-- START Data shown --

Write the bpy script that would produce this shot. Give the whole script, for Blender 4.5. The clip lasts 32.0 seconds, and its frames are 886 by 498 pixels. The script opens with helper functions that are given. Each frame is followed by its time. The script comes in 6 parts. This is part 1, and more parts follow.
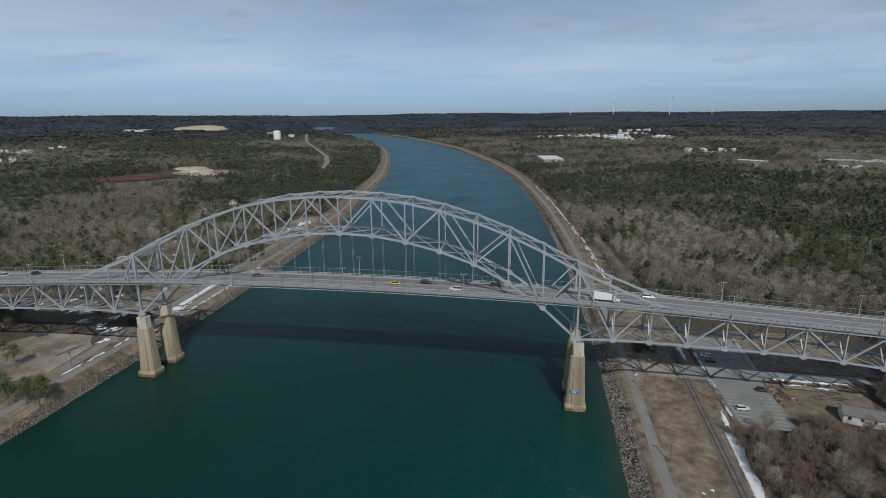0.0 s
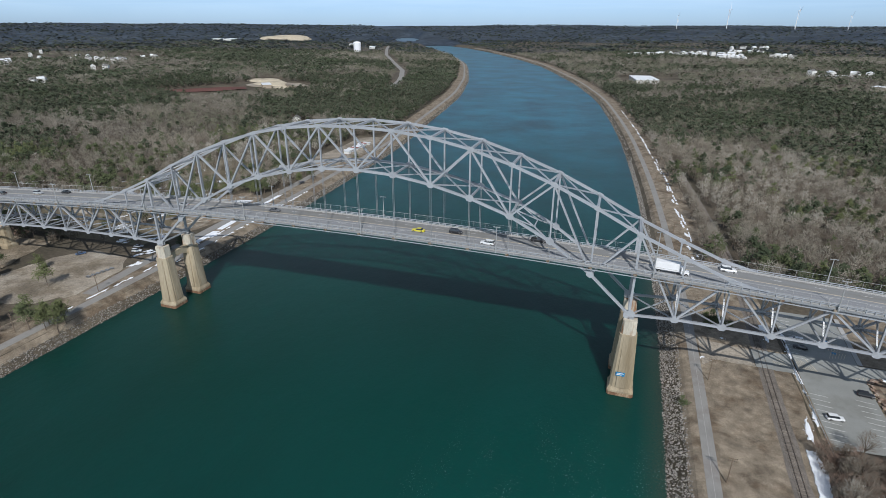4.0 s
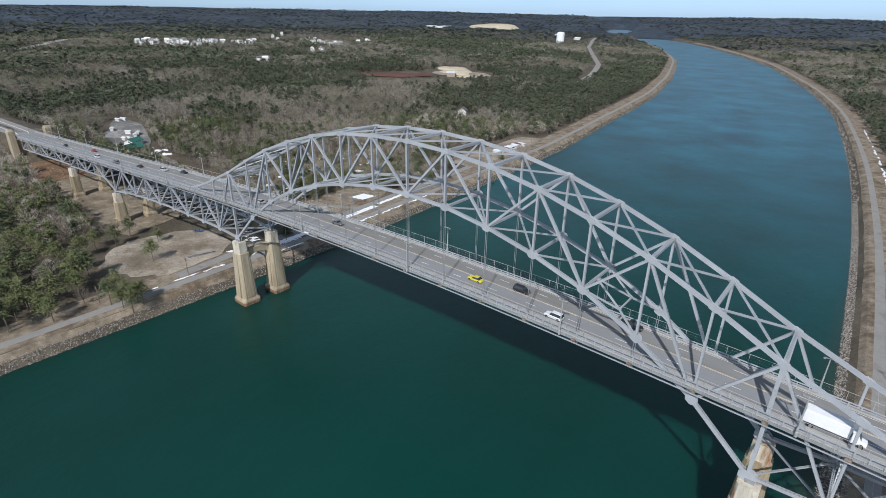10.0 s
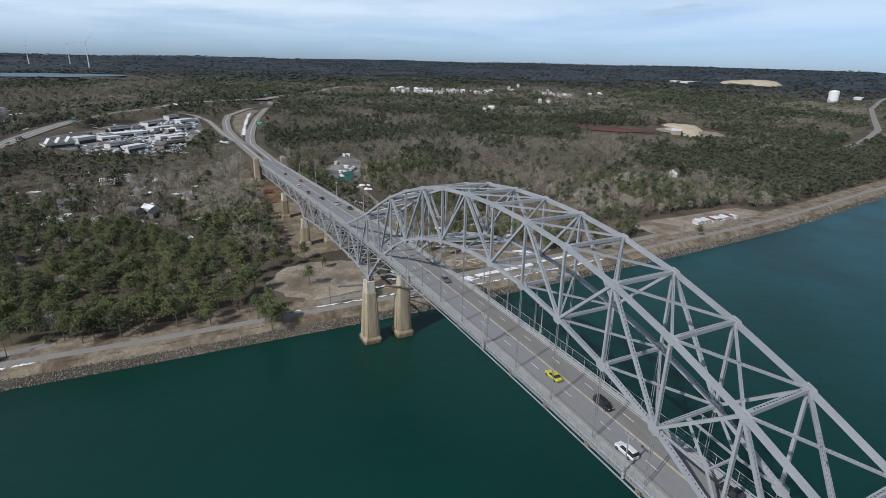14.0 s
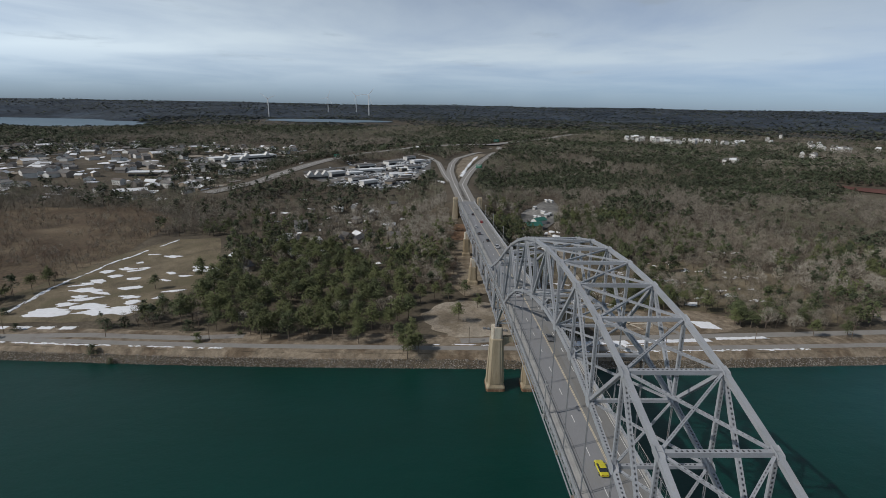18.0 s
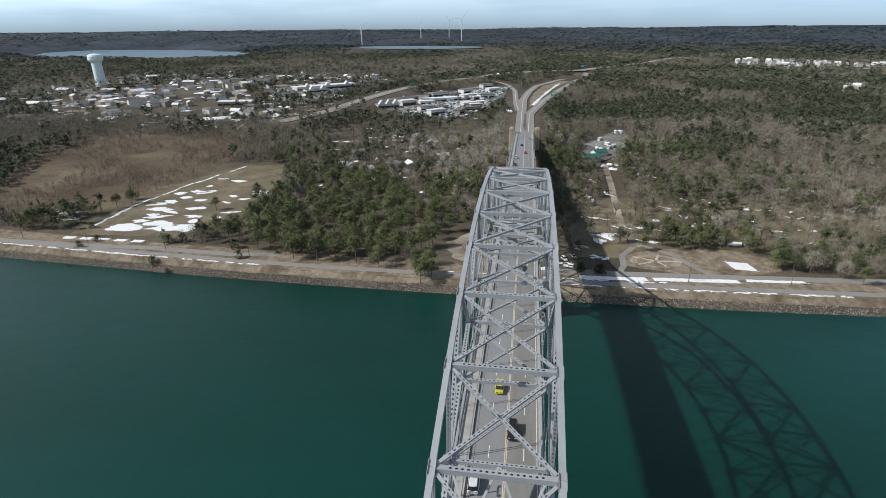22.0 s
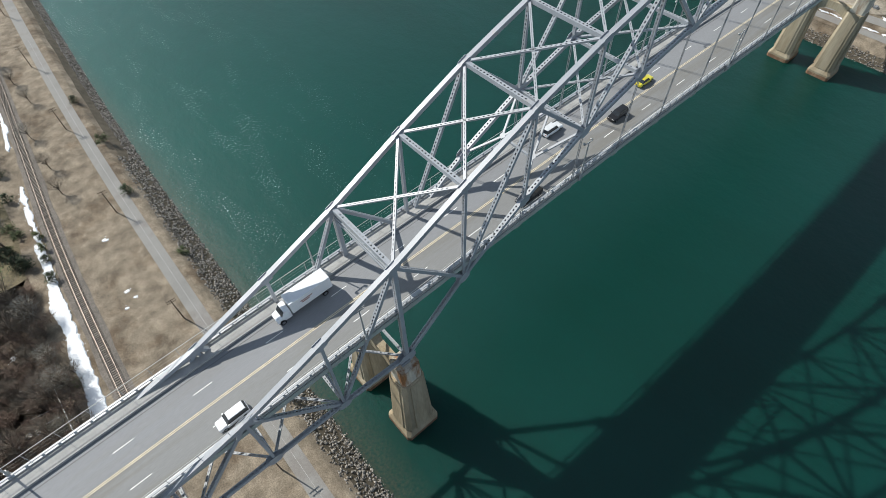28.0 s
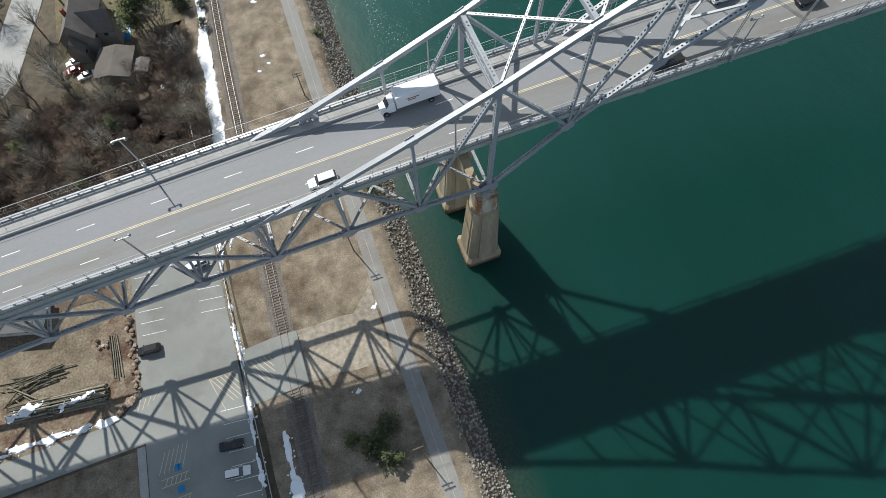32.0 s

-- END Data shown --

● **Problem to solve**
Restate the data above word for word. Do not include the images.

● **Response to this exercise**
Write the bpy script that would produce this shot. Give the whole script, for Blender 4.5. The clip lasts 32.0 seconds, and its frames are 886 by 498 pixels. The script opens with helper functions that are given. Each frame is followed by its time. The script comes in 6 parts. This is part 1, and more parts follow.
0.0 s
4.0 s
10.0 s
14.0 s
18.0 s
22.0 s
28.0 s
32.0 s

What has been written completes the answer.